Lan-grasp: Using Large Language Models for Semantic Object Grasping and Placement
Reihaneh Mirjalili, Michael Krawez, Yannik Blei, Simone Silenzi, Florian Walter, Wolfram Burgard
TL;DR
Lan-grasp tackles semantic grasping and safe object placement in everyday environments by leveraging foundation models in a zero-shot setting. It combines a Large Language Model for identifying grasp-relevant object parts, a Vision-Language Model for grounding, and a conventional grasp planner to generate functionally meaningful grasps, with a Visual Chain-of-Thought feedback loop to ensure feasibility. The paper also proposes an upright object placement method using SAM 3D and VLM reasoning to determine correct orientation, including a two-cycle alignment to compensate pose errors. Real-world experiments on 22 objects and a human-subject survey demonstrate that Lan-grasp yields grasps more in line with human preferences than baselines and achieves high placement success, though challenges remain for translucent objects and precise pose estimation.
Abstract
In this paper, we propose Lan-grasp, a novel approach towards more appropriate semantic grasping and placing. We leverage foundation models to equip the robot with a semantic understanding of object geometry, enabling it to identify the right place to grasp, which parts to avoid, and the natural pose for placement. This is an important contribution to grasping and utilizing objects in a more meaningful and safe manner. We leverage a combination of a Large Language Model, a Vision-Language Model, and a traditional grasp planner to generate grasps that demonstrate a deeper semantic understanding of the objects. Building on foundation models provides us with a zero-shot grasp method that can handle a wide range of objects without requiring further training or fine-tuning. We also propose a method for safely putting down a grasped object. The core idea is to rotate the object upright utilizing a pretrained generative model and the reasoning capabilities of a VLM. We evaluate our method in real-world experiments on a custom object dataset and present the results of a survey that asks participants to choose an object part appropriate for grasping.

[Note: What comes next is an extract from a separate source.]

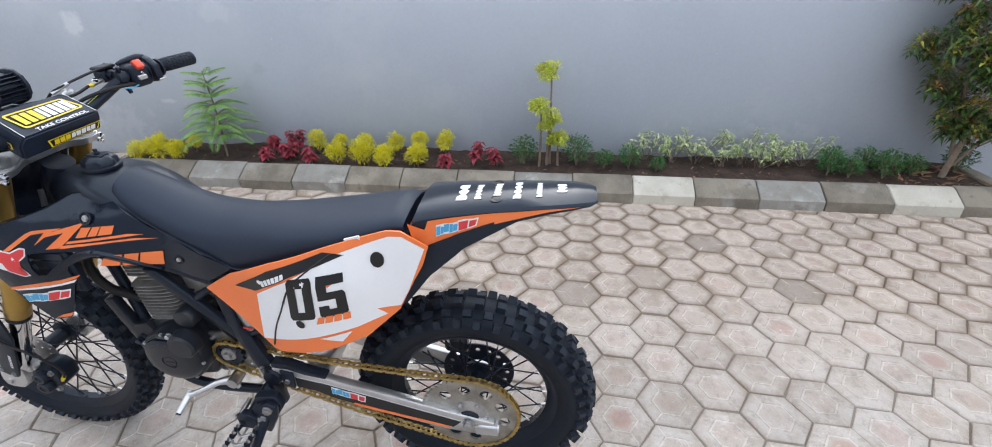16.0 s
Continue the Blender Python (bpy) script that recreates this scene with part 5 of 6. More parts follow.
bar("frame_cross", [(-0.088, -0.150, 0.368), (0.0, -0.155, 0.362), (0.088, -0.150, 0.368)], 0.014)

# -- engine --
crank = part("crankcase", prism([(0.150, 0.560), (0.120, 0.610), (0.030, 0.625), (-0.030, 0.615), (-0.036, 0.560), (-0.030, 0.440), (-0.010, 0.410), (0.060, 0.400), (0.130, 0.450)], -0.085, 0.090, 0.014), ENGINE, bike, "black engine crankcase")
part("gearbox_case", prism([(0.000, 0.620), (-0.100, 0.610), (-0.150, 0.560), (-0.150, 0.450), (-0.090, 0.405), (0.000, 0.400)], -0.066, 0.090, 0.014), ENGINE, crank, "black gearbox case")
gen = part("generator_cover", lathe([(-0.080, 0.088), (-0.128, 0.088), (-0.134, 0.085), (-0.134, 0.080), (-0.142, 0.077), (-0.149, 0.066), (-0.152, 0.045), (-0.153, 0.022), (-0.150, 0.021), (-0.150, 0.018), (-0.152, 0.017), (-0.152, 0.001)], (0, 0.043, 0.530), 48), ENGINE, crank, "round black generator cover")
part("cover_panel", prism([(0.112, 0.562), (0.094, 0.590), (0.064, 0.606), (0.020, 0.606), (-0.022, 0.582), (0.020, 0.580), (0.062, 0.572)], -0.150, -0.130, 0.005), PLASTIC, gen, "glossy facet of the cover")
part("plug_slot", box(-0.1535, -0.1515, 0.032, 0.054, 0.5285, 0.5315, 0.0005), MATTE, gen)
part("engine_mount", prism([(0.170, 0.560), (0.150, 0.578), (0.126, 0.560), (0.112, 0.470), (0.132, 0.448), (0.156, 0.470)], -0.108, -0.092, 0.005), BLACK_METAL, crank, "black engine mount plate")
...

The results show that the grasps generated by our method are consistently ranked higher by the participants than those generated by a conventional grasping planner and a recent semantic grasping approach. In addition, we propose a Visual Chain-of-Thought feedback loop to assess grasp feasibility in complex scenarios. This mechanism enables dynamic reasoning and generates alternative grasp strategies when needed, ensuring safer and more effective grasping outcomes.